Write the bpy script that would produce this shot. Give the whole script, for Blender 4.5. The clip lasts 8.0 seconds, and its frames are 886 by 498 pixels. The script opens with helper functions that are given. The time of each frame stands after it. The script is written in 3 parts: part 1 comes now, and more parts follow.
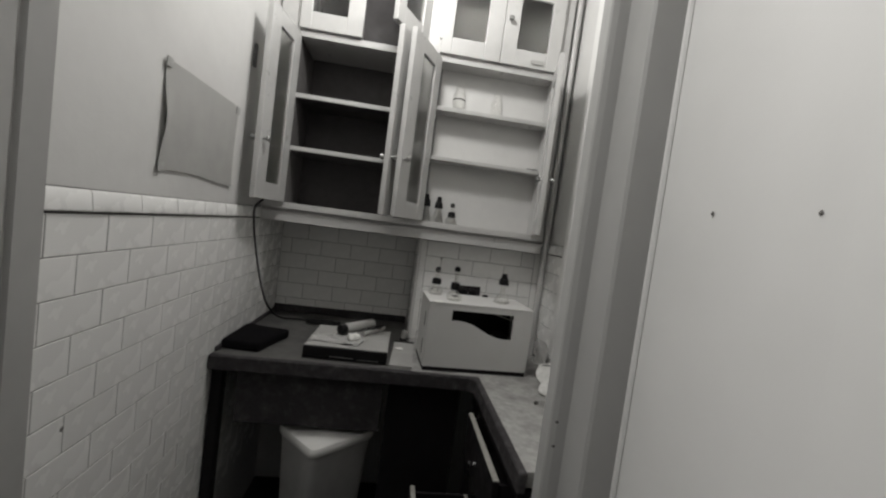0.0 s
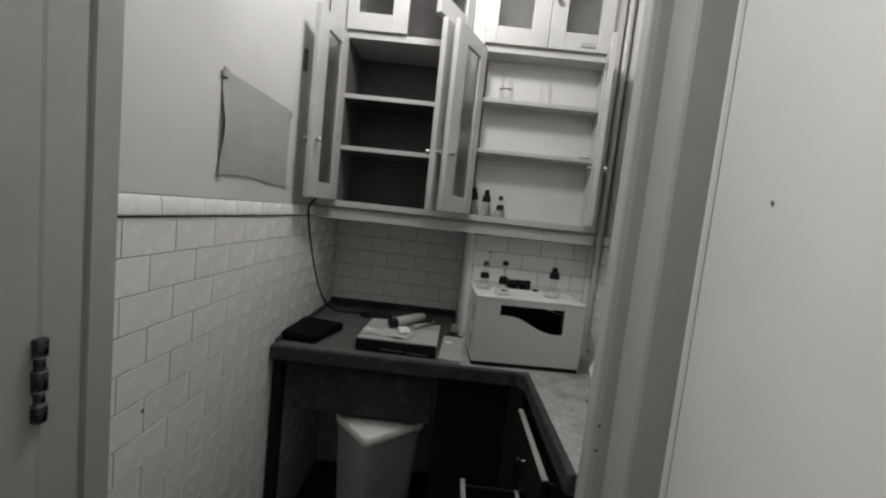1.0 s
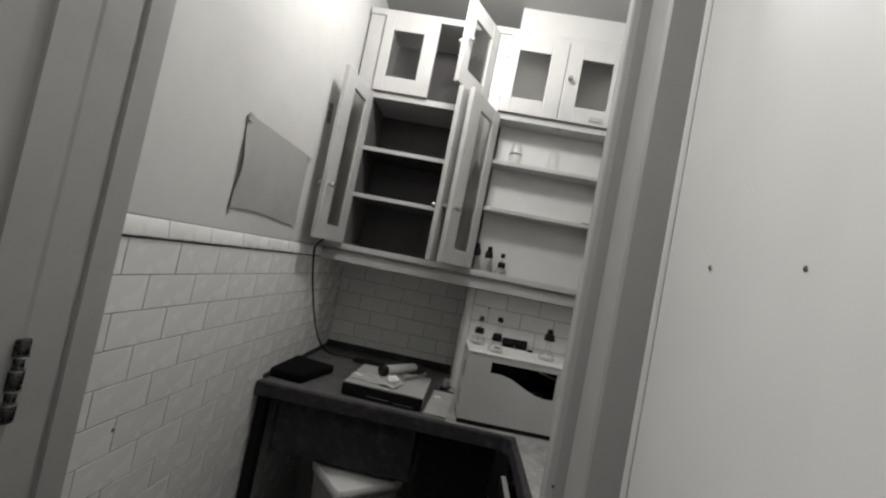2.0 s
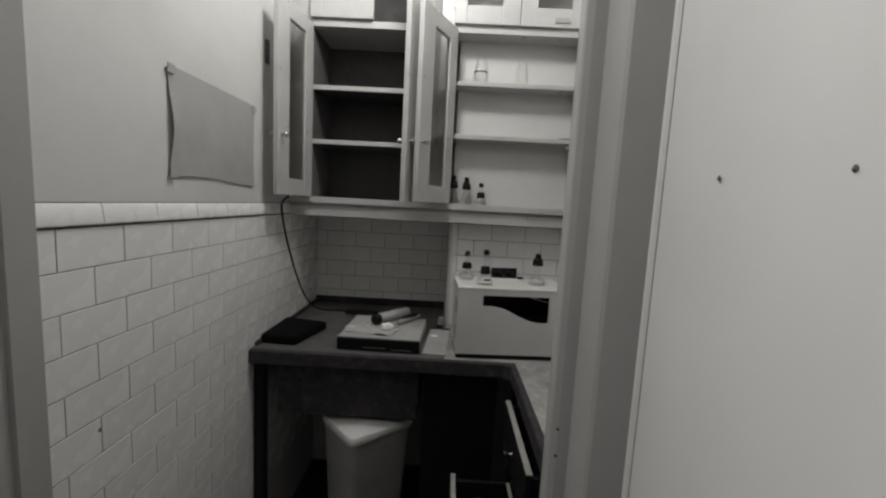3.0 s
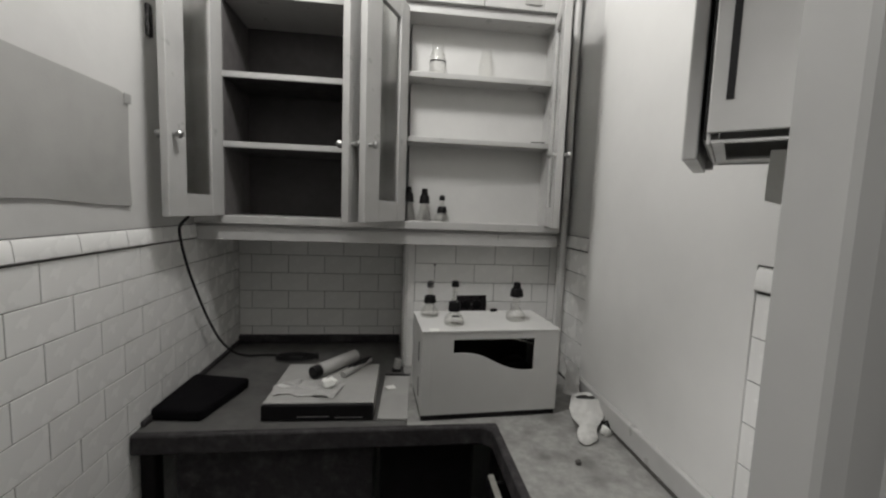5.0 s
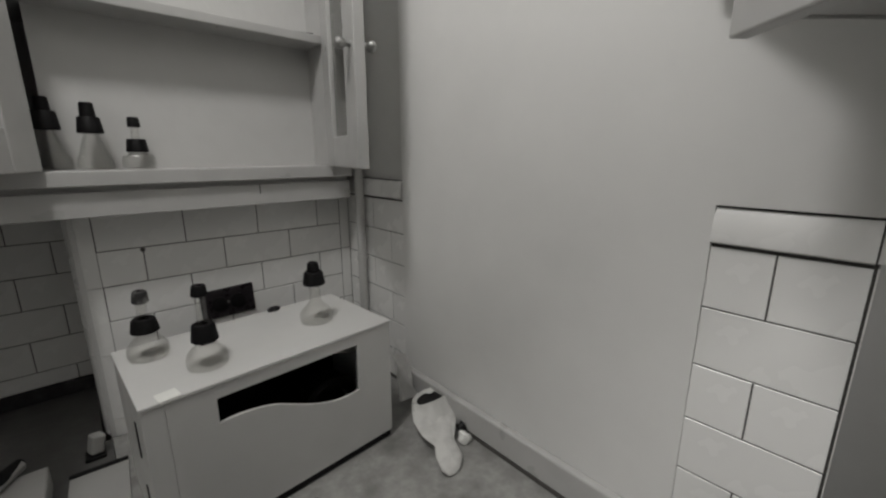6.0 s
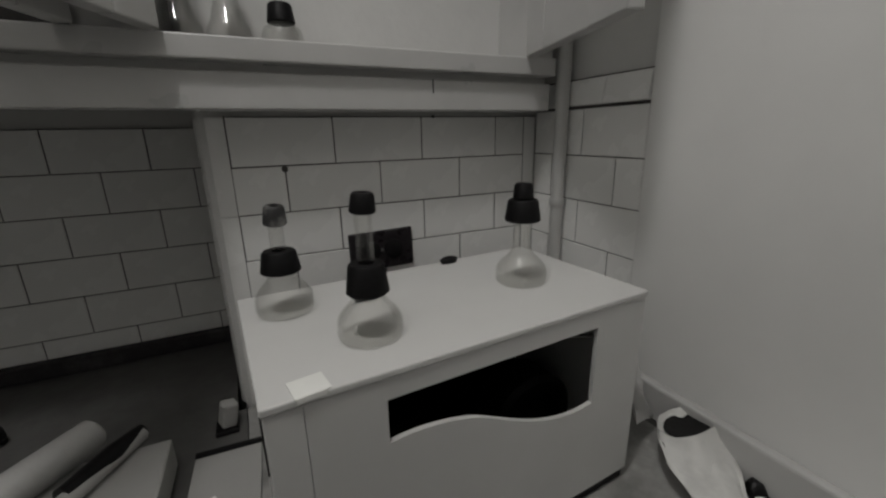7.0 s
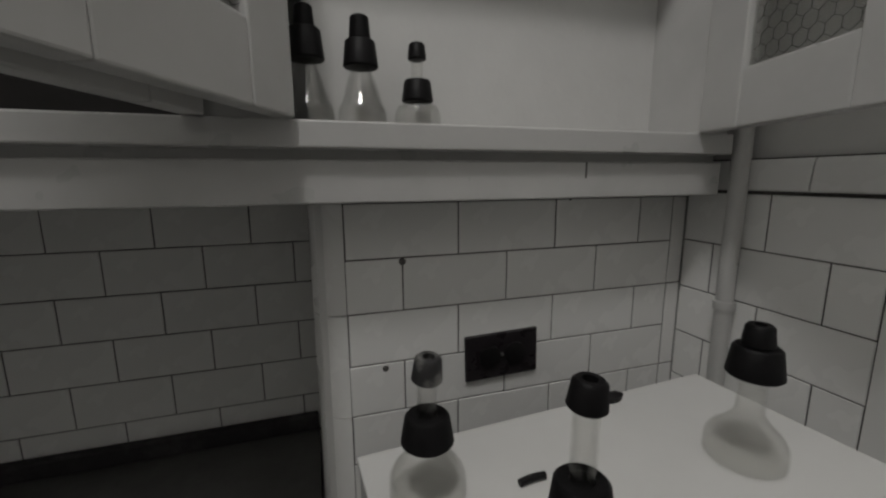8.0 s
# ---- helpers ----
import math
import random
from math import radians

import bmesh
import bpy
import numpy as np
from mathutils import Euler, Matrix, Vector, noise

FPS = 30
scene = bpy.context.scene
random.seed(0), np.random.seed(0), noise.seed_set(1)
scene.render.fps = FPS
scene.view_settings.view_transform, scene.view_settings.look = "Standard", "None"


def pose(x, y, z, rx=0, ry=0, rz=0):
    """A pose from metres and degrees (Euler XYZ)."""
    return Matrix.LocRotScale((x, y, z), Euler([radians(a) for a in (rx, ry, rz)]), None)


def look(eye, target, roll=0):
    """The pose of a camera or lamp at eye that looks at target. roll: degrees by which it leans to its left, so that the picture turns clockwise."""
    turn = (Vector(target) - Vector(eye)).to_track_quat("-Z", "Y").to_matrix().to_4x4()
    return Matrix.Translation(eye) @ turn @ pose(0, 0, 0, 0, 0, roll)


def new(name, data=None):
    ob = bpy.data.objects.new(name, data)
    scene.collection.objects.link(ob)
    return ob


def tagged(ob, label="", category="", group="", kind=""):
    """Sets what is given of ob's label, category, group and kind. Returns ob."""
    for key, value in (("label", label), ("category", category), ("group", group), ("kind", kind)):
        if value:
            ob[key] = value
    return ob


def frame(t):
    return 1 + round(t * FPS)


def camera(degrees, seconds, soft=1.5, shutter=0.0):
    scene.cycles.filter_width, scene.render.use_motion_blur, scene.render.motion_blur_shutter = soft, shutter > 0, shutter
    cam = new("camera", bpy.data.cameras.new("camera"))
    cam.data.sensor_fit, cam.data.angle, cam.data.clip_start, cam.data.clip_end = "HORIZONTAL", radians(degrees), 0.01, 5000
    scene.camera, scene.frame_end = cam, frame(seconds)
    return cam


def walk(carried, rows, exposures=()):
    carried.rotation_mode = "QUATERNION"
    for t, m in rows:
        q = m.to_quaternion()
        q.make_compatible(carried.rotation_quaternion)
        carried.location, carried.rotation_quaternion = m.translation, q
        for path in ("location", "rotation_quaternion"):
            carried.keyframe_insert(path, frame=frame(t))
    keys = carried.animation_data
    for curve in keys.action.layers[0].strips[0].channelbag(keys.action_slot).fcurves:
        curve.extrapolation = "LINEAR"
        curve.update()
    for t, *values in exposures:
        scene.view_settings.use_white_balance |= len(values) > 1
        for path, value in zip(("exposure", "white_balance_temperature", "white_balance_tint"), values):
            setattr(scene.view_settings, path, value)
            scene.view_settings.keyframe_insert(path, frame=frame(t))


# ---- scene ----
cam = camera(94.9, 8.0, soft=2.3)
PATH = [
    (0, (0.495, 0.249, 1.427), (0.72, 2.233, 1.318), 7.5),
    (0.5, (0.563, 0.273, 1.429), (0.936, 2.231, 1.272), 7.8),
    (1, (0.522, 0.255, 1.435), (0.486, 2.246, 1.26), 6.1),
    (1.5, (0.556, 0.239, 1.413), (0.569, 2.239, 1.401), 11.9),
    (1.7, (0.573, 0.221, 1.417), (0.473, 2.216, 1.51), 13.4),
    (2.8, (0.59, 0.298, 1.446), (0.5, 2.293, 1.332), 4.0),
    (3, (0.595, 0.303, 1.445), (0.567, 2.29, 1.218), 3.0),
    (3.5, (0.592, 0.293, 1.451), (0.645, 2.271, 1.157), 2.8),
    (4, (0.592, 0.295, 1.444), (0.703, 2.264, 1.112), 4.4),
    (4.2, (0.591, 0.293, 1.448), (0.771, 2.26, 1.134), 5.7),
    (5.3, (0.551, 0.779, 1.497), (0.91, 2.737, 1.311), -2.0),
    (5.5, (0.593, 0.858, 1.499), (1.265, 2.716, 1.19), -3.7),
    (6, (0.62, 1.102, 1.47), (1.924, 2.549, 1.013), 0.0),
    (6.5, (0.65, 1.248, 1.459), (1.72, 2.858, 0.949), -3.8),
    (7, (0.65, 1.435, 1.328), (1.475, 3.173, 0.783), -1.2),
    (7.5, (0.643, 1.539, 1.306), (1.358, 3.33, 0.777), -1.8),
    (8, (0.6, 1.595, 1.388), (1.194, 3.473, 1.041), -0.3),
]

EXPOSURES = [(0, -0.08), (1.7, -0.08), (2.9, -0.2), (3.3, -0.14), (4.2, -0.06), (5.3, 0.0), (5.6, -0.04), (6, -0.26), (6.5, -0.36), (7, -0.4), (7.5, -0.2), (8, -0.48)]
walk(cam, [(t, look(eye, target, roll)) for t, eye, target, roll in PATH], EXPOSURES)

# ---- light ----
world = bpy.data.worlds.new("world")
scene.world = world
world.use_nodes = True
world.node_tree.nodes["Background"].inputs[0].default_value = (0.5, 0.5, 0.48, 1)
world.node_tree.nodes["Background"].inputs[1].default_value = 0.05

ROOM_LAMP, ROOM_WATTS, ROOM_SIZE = (0.43, 1.46, 2.55), 28.0, 0.085
HALL_LAMP, HALL_WATTS = (-0.45, 0.36, 2.66), 31.0


def area_lamp(name, at, watts, size, colour):
    data = bpy.data.lights.new(name, "AREA")
    data.shape, data.size, data.size_y, data.energy, data.color = "RECTANGLE", size[0], size[1], watts, colour
    ob = new(name, data)
    ob.matrix_world = pose(*at)
    return ob


bulb = bpy.data.lights.new("room_light", "POINT")
bulb.energy, bulb.shadow_soft_size, bulb.color = ROOM_WATTS, ROOM_SIZE, (1, 0.987, 0.962)
new("room_light", bulb).matrix_world = pose(*ROOM_LAMP)
area_lamp("hall_light", (HALL_LAMP[0], HALL_LAMP[1], HALL_LAMP[2] - 0.035), HALL_WATTS, (1.15, 0.16), (1, 0.987, 0.962))

# ---- materials ----


def material(name, colour, rough=0.5, metal=0.0, grain=0.0, grain_scale=60.0, stain=0.0, stain_scale=4.0, stain_colour=None,
             bump=0.0, bump_scale=200.0, vary=0.0, coat=0.0, spec=0.5):
    """Paint, stone or metal: base colour, fine grain, broad stains, fine relief and a small difference from piece to piece."""
    m = bpy.data.materials.new(name)
    m.use_nodes = True
    tree = m.node_tree
    n, link = tree.nodes, tree.links
    b = n["Principled BSDF"]
    b.inputs["Roughness"].default_value, b.inputs["Metallic"].default_value = rough, metal
    b.inputs["Coat Weight"].default_value = coat
    b.inputs["Specular IOR Level"].default_value = spec
    where = n.new("ShaderNodeTexCoord").outputs["Object"]

    def noise_tex(scale, detail, lo, hi):
        t = n.new("ShaderNodeTexNoise")
        t.inputs["Scale"].default_value, t.inputs["Detail"].default_value = scale, detail
        link.new(where, t.inputs["Vector"])
        r = n.new("ShaderNodeMapRange")
        r.inputs["From Min"].default_value, r.inputs["From Max"].default_value = lo, hi
        link.new(t.outputs["Fac"], r.inputs["Value"])
        return r.outputs["Result"]

    col = None
    base = n.new("ShaderNodeRGB")
    base.outputs[0].default_value = (*colour, 1)
    col = base.outputs[0]

    def blend(col, fac, to, amount):
        x = n.new("ShaderNodeMix")
        x.data_type = "RGBA"
        k = n.new("ShaderNodeMath")
        k.operation = "MULTIPLY"
        k.inputs[1].default_value = amount
        link.new(fac, k.inputs[0])
        link.new(k.outputs[0], x.inputs["Factor"])
        link.new(col, x.inputs["A"])
        x.inputs["B"].default_value = (*to, 1)
        return x.outputs["Result"]

    if stain:
        to = stain_colour or tuple(c * 0.45 for c in colour)
        col = blend(col, noise_tex(stain_scale, 6, 0.48, 0.75), to, stain)
    if grain:
        col = blend(col, noise_tex(grain_scale, 4, 0.35, 0.7), tuple(c * 0.5 for c in colour), grain)
    if vary:
        info = n.new("ShaderNodeObjectInfo")
        col = blend(col, info.outputs["Random"], tuple(c * 0.6 for c in colour), vary)
    link.new(col, b.inputs["Base Color"])
    rr = n.new("ShaderNodeMapRange")
    rr.inputs["To Min"].default_value, rr.inputs["To Max"].default_value = max(0.02, rough - 0.08), min(1, rough + 0.1)
    link.new(noise_tex(stain_scale * 3, 3, 0.3, 0.7), rr.inputs["Value"])
    link.new(rr.outputs["Result"], b.inputs["Roughness"])
    if bump:
        t = n.new("ShaderNodeTexNoise")
        t.inputs["Scale"].default_value, t.inputs["Detail"].default_value = bump_scale, 5
        link.new(where, t.inputs["Vector"])
        k = n.new("ShaderNodeBump")
        k.inputs["Strength"].default_value, k.inputs["Distance"].default_value = bump, 0.002
        link.new(t.outputs["Fac"], k.inputs["Height"])
        link.new(k.outputs["Normal"], b.inputs["Normal"])
    return m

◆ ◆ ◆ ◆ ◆

Your instructions: Output the section opening with the line that has "for t, m in" and closing with the line that has "for t, *values". Keep both end lines and leave out the rest.

Response below:
    for t, m in rows:
        q = m.to_quaternion()
        q.make_compatible(carried.rotation_quaternion)
        carried.location, carried.rotation_quaternion = m.translation, q
        for path in ("location", "rotation_quaternion"):
            carried.keyframe_insert(path, frame=frame(t))
    keys = carried.animation_data
    for curve in keys.action.layers[0].strips[0].channelbag(keys.action_slot).fcurves:
        curve.extrapolation = "LINEAR"
        curve.update()
    for t, *values in exposures:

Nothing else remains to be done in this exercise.